┌─ RECORDS SHOWN
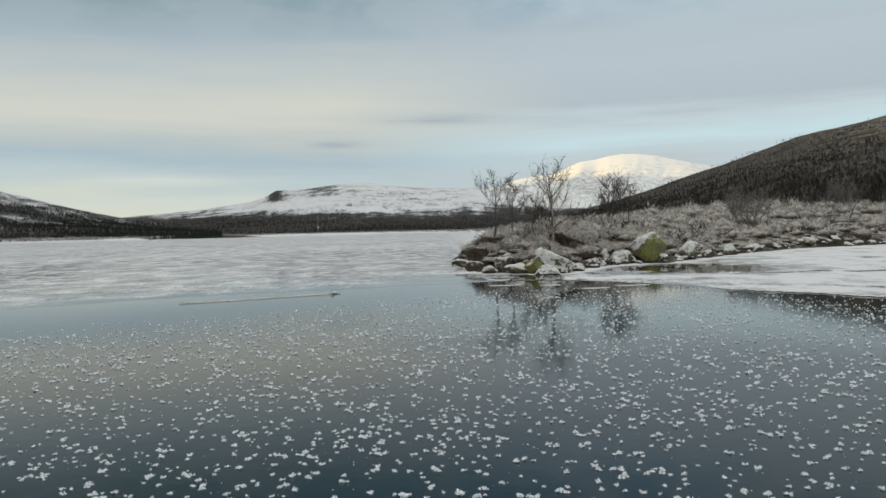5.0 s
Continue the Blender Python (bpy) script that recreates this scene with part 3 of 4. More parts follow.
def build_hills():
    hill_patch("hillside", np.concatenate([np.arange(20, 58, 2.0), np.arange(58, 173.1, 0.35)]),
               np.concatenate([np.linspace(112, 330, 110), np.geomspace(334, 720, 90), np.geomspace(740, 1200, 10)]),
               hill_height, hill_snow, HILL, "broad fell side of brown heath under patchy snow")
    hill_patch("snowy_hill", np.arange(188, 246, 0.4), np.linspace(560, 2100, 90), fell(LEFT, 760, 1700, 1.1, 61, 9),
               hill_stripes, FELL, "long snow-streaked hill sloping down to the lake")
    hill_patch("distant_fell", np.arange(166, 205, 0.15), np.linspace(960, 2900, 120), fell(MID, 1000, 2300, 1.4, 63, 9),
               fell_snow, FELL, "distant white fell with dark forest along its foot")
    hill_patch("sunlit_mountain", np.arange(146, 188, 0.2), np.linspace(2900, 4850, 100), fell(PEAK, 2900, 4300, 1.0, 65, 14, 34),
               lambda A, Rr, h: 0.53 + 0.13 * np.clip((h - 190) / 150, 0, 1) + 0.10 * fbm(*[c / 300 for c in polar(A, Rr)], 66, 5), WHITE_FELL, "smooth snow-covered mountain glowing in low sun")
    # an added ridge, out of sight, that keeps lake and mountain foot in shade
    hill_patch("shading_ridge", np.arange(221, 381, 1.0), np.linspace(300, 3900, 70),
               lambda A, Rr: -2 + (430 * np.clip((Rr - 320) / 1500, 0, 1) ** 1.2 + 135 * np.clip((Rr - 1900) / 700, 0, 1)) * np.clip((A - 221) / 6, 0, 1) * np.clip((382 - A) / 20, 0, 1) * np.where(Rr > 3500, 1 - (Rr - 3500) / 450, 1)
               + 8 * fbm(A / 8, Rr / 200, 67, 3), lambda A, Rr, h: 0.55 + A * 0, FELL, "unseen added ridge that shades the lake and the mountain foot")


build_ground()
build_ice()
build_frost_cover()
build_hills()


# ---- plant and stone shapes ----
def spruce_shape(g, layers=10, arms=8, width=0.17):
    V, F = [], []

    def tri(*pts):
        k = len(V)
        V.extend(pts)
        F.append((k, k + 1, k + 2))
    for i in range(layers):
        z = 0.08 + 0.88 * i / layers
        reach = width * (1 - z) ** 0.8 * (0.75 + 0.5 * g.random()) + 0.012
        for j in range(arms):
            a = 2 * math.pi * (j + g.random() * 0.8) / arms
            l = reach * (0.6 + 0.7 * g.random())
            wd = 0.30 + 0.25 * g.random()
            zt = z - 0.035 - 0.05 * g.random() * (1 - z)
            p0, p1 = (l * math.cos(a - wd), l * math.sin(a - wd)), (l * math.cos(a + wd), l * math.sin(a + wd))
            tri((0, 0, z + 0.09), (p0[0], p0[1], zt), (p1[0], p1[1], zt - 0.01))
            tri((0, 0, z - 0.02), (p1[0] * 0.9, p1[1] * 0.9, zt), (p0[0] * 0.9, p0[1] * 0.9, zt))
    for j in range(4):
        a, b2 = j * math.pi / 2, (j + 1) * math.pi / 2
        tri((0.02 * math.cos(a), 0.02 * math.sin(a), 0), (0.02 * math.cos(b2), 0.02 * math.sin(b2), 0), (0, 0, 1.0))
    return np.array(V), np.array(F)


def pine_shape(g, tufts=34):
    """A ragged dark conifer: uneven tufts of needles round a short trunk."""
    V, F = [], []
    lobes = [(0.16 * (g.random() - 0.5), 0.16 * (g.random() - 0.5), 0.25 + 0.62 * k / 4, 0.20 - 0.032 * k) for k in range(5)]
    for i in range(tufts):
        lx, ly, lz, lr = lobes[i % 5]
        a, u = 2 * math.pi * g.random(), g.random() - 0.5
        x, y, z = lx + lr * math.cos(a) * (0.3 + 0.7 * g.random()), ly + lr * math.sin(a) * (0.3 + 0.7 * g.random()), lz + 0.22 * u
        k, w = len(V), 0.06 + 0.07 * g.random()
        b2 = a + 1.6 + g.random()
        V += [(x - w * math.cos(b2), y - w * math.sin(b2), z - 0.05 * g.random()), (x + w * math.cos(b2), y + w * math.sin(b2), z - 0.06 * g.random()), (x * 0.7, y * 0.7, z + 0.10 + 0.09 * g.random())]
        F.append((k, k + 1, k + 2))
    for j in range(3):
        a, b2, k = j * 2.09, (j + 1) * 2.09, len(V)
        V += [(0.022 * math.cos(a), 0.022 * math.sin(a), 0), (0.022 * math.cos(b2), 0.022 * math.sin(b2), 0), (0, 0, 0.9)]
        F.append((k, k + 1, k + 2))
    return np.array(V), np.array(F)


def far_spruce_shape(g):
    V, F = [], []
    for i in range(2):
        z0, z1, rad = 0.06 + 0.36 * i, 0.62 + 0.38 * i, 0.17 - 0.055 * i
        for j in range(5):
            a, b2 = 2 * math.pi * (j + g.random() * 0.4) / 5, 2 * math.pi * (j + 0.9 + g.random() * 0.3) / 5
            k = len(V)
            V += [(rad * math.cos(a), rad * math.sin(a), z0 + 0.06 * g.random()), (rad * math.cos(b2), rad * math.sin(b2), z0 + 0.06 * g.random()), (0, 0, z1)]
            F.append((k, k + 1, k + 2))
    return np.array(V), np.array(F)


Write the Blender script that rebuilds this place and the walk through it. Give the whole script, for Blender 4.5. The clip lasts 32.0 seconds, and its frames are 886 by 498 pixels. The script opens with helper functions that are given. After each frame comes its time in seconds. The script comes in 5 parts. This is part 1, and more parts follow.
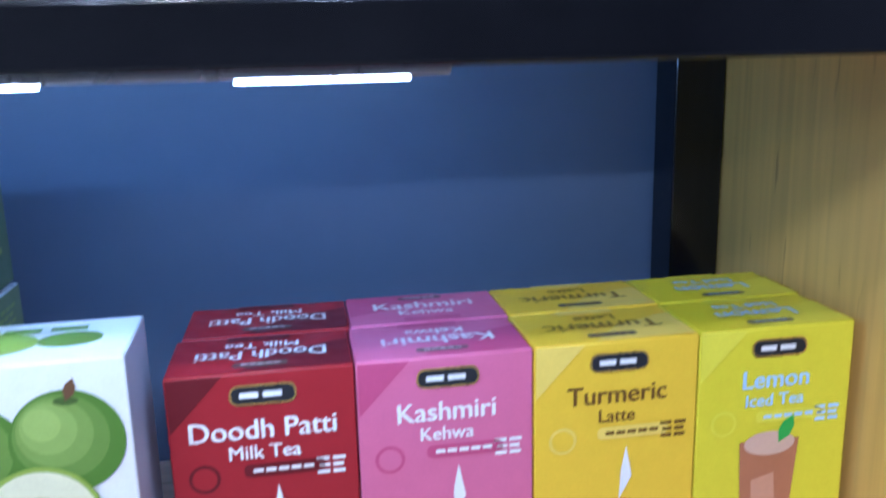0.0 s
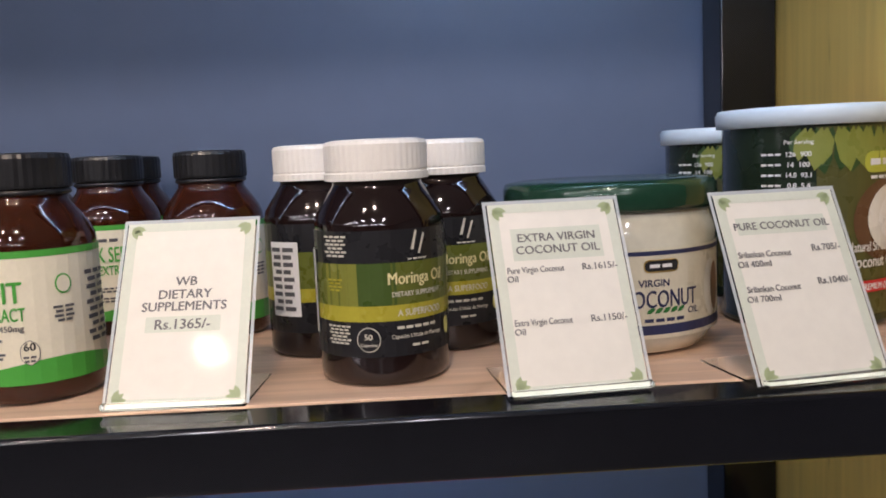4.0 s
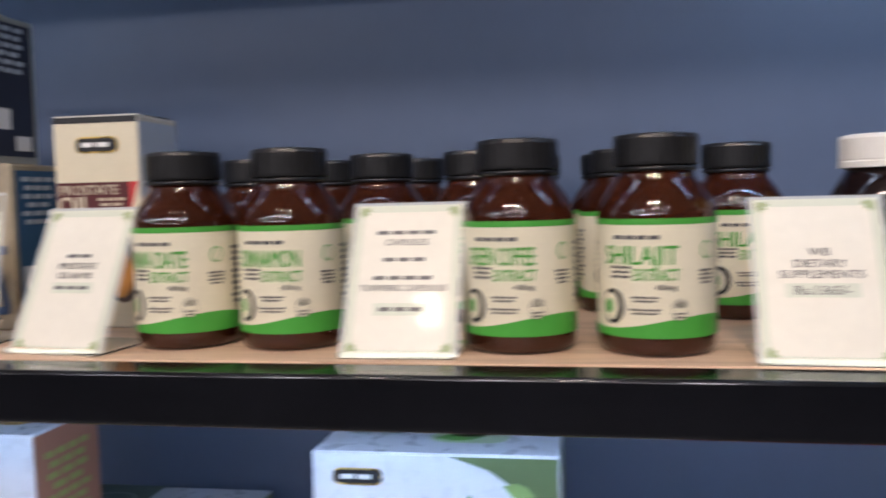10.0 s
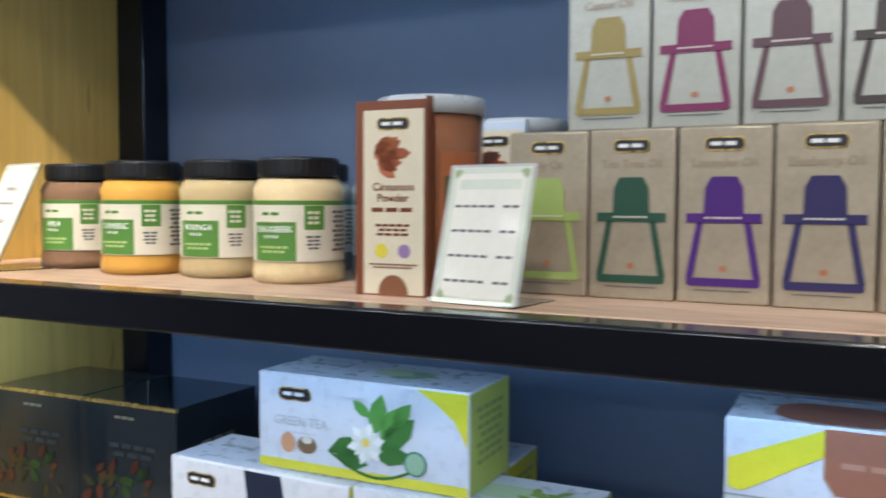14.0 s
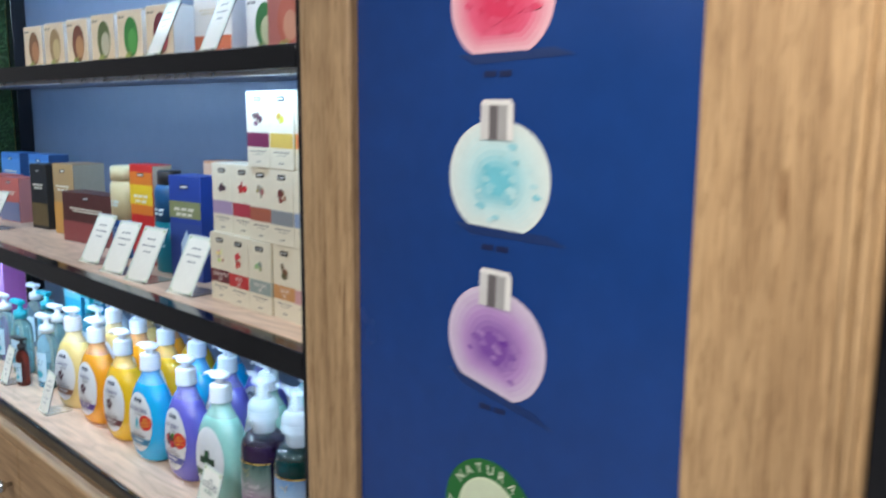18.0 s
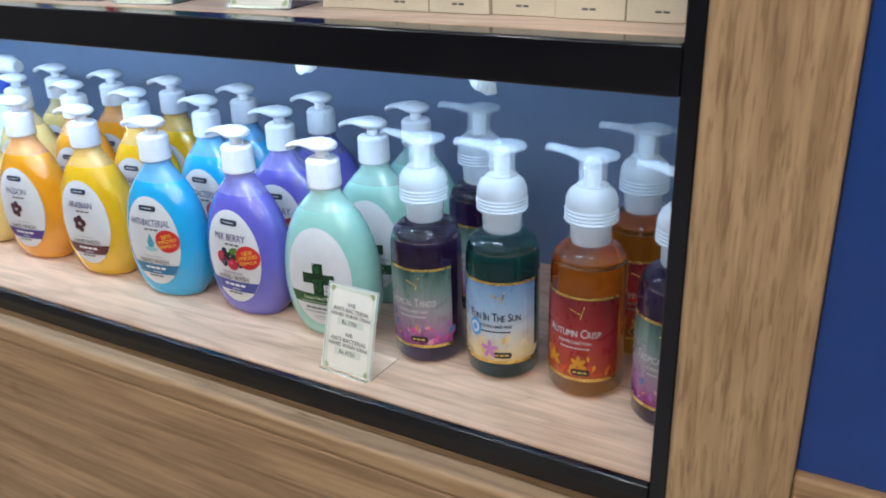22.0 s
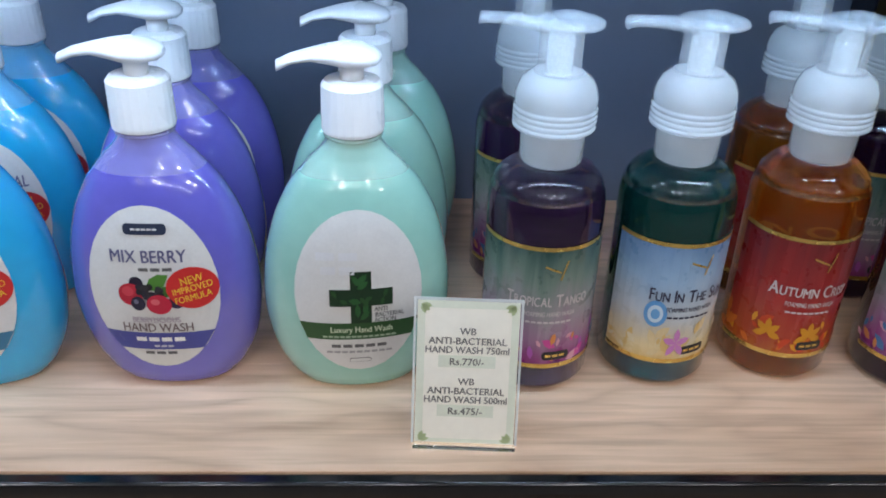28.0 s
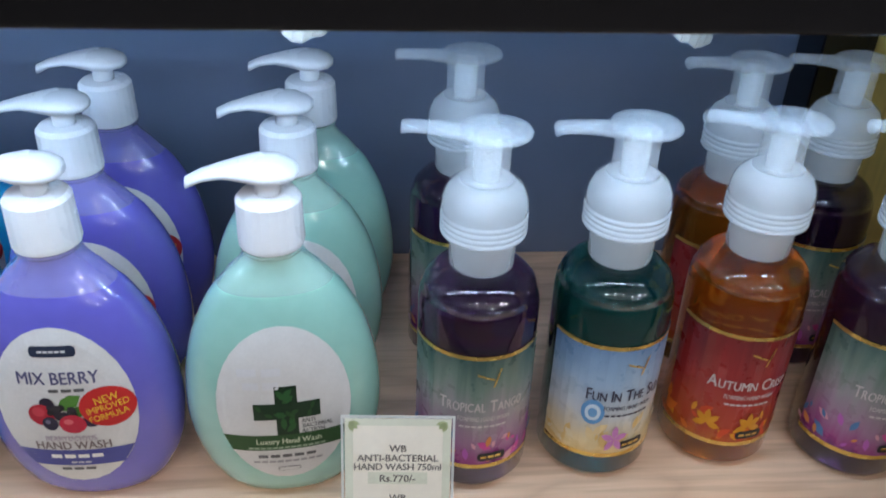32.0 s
└─
### PROBLEM TO SOLVE
Copy every line of the data word for word, omitting the images.

### RESULT
5.0 s
Continue the Blender Python (bpy) script that recreates this scene with part 3 of 4. More parts follow.
def build_hills():
    hill_patch("hillside", np.concatenate([np.arange(20, 58, 2.0), np.arange(58, 173.1, 0.35)]),
               np.concatenate([np.linspace(112, 330, 110), np.geomspace(334, 720, 90), np.geomspace(740, 1200, 10)]),
               hill_height, hill_snow, HILL, "broad fell side of brown heath under patchy snow")
    hill_patch("snowy_hill", np.arange(188, 246, 0.4), np.linspace(560, 2100, 90), fell(LEFT, 760, 1700, 1.1, 61, 9),
               hill_stripes, FELL, "long snow-streaked hill sloping down to the lake")
    hill_patch("distant_fell", np.arange(166, 205, 0.15), np.linspace(960, 2900, 120), fell(MID, 1000, 2300, 1.4, 63, 9),
               fell_snow, FELL, "distant white fell with dark forest along its foot")
    hill_patch("sunlit_mountain", np.arange(146, 188, 0.2), np.linspace(2900, 4850, 100), fell(PEAK, 2900, 4300, 1.0, 65, 14, 34),
               lambda A, Rr, h: 0.53 + 0.13 * np.clip((h - 190) / 150, 0, 1) + 0.10 * fbm(*[c / 300 for c in polar(A, Rr)], 66, 5), WHITE_FELL, "smooth snow-covered mountain glowing in low sun")
    # an added ridge, out of sight, that keeps lake and mountain foot in shade
    hill_patch("shading_ridge", np.arange(221, 381, 1.0), np.linspace(300, 3900, 70),
               lambda A, Rr: -2 + (430 * np.clip((Rr - 320) / 1500, 0, 1) ** 1.2 + 135 * np.clip((Rr - 1900) / 700, 0, 1)) * np.clip((A - 221) / 6, 0, 1) * np.clip((382 - A) / 20, 0, 1) * np.where(Rr > 3500, 1 - (Rr - 3500) / 450, 1)
               + 8 * fbm(A / 8, Rr / 200, 67, 3), lambda A, Rr, h: 0.55 + A * 0, FELL, "unseen added ridge that shades the lake and the mountain foot")


build_ground()
build_ice()
build_frost_cover()
build_hills()


# ---- plant and stone shapes ----
def spruce_shape(g, layers=10, arms=8, width=0.17):
    V, F = [], []

    def tri(*pts):
        k = len(V)
        V.extend(pts)
        F.append((k, k + 1, k + 2))
    for i in range(layers):
        z = 0.08 + 0.88 * i / layers
        reach = width * (1 - z) ** 0.8 * (0.75 + 0.5 * g.random()) + 0.012
        for j in range(arms):
            a = 2 * math.pi * (j + g.random() * 0.8) / arms
            l = reach * (0.6 + 0.7 * g.random())
            wd = 0.30 + 0.25 * g.random()
            zt = z - 0.035 - 0.05 * g.random() * (1 - z)
            p0, p1 = (l * math.cos(a - wd), l * math.sin(a - wd)), (l * math.cos(a + wd), l * math.sin(a + wd))
            tri((0, 0, z + 0.09), (p0[0], p0[1], zt), (p1[0], p1[1], zt - 0.01))
            tri((0, 0, z - 0.02), (p1[0] * 0.9, p1[1] * 0.9, zt), (p0[0] * 0.9, p0[1] * 0.9, zt))
    for j in range(4):
        a, b2 = j * math.pi / 2, (j + 1) * math.pi / 2
        tri((0.02 * math.cos(a), 0.02 * math.sin(a), 0), (0.02 * math.cos(b2), 0.02 * math.sin(b2), 0), (0, 0, 1.0))
    return np.array(V), np.array(F)


def pine_shape(g, tufts=34):
    """A ragged dark conifer: uneven tufts of needles round a short trunk."""
    V, F = [], []
    lobes = [(0.16 * (g.random() - 0.5), 0.16 * (g.random() - 0.5), 0.25 + 0.62 * k / 4, 0.20 - 0.032 * k) for k in range(5)]
    for i in range(tufts):
        lx, ly, lz, lr = lobes[i % 5]
        a, u = 2 * math.pi * g.random(), g.random() - 0.5
        x, y, z = lx + lr * math.cos(a) * (0.3 + 0.7 * g.random()), ly + lr * math.sin(a) * (0.3 + 0.7 * g.random()), lz + 0.22 * u
        k, w = len(V), 0.06 + 0.07 * g.random()
        b2 = a + 1.6 + g.random()
        V += [(x - w * math.cos(b2), y - w * math.sin(b2), z - 0.05 * g.random()), (x + w * math.cos(b2), y + w * math.sin(b2), z - 0.06 * g.random()), (x * 0.7, y * 0.7, z + 0.10 + 0.09 * g.random())]
        F.append((k, k + 1, k + 2))
    for j in range(3):
        a, b2, k = j * 2.09, (j + 1) * 2.09, len(V)
        V += [(0.022 * math.cos(a), 0.022 * math.sin(a), 0), (0.022 * math.cos(b2), 0.022 * math.sin(b2), 0), (0, 0, 0.9)]
        F.append((k, k + 1, k + 2))
    return np.array(V), np.array(F)


def far_spruce_shape(g):
    V, F = [], []
    for i in range(2):
        z0, z1, rad = 0.06 + 0.36 * i, 0.62 + 0.38 * i, 0.17 - 0.055 * i
        for j in range(5):
            a, b2 = 2 * math.pi * (j + g.random() * 0.4) / 5, 2 * math.pi * (j + 0.9 + g.random() * 0.3) / 5
            k = len(V)
            V += [(rad * math.cos(a), rad * math.sin(a), z0 + 0.06 * g.random()), (rad * math.cos(b2), rad * math.sin(b2), z0 + 0.06 * g.random()), (0, 0, z1)]
            F.append((k, k + 1, k + 2))
    return np.array(V), np.array(F)


Write the Blender script that rebuilds this place and the walk through it. Give the whole script, for Blender 4.5. The clip lasts 32.0 seconds, and its frames are 886 by 498 pixels. The script opens with helper functions that are given. After each frame comes its time in seconds. The script comes in 5 parts. This is part 1, and more parts follow.
0.0 s
4.0 s
10.0 s
14.0 s
18.0 s
22.0 s
28.0 s
32.0 s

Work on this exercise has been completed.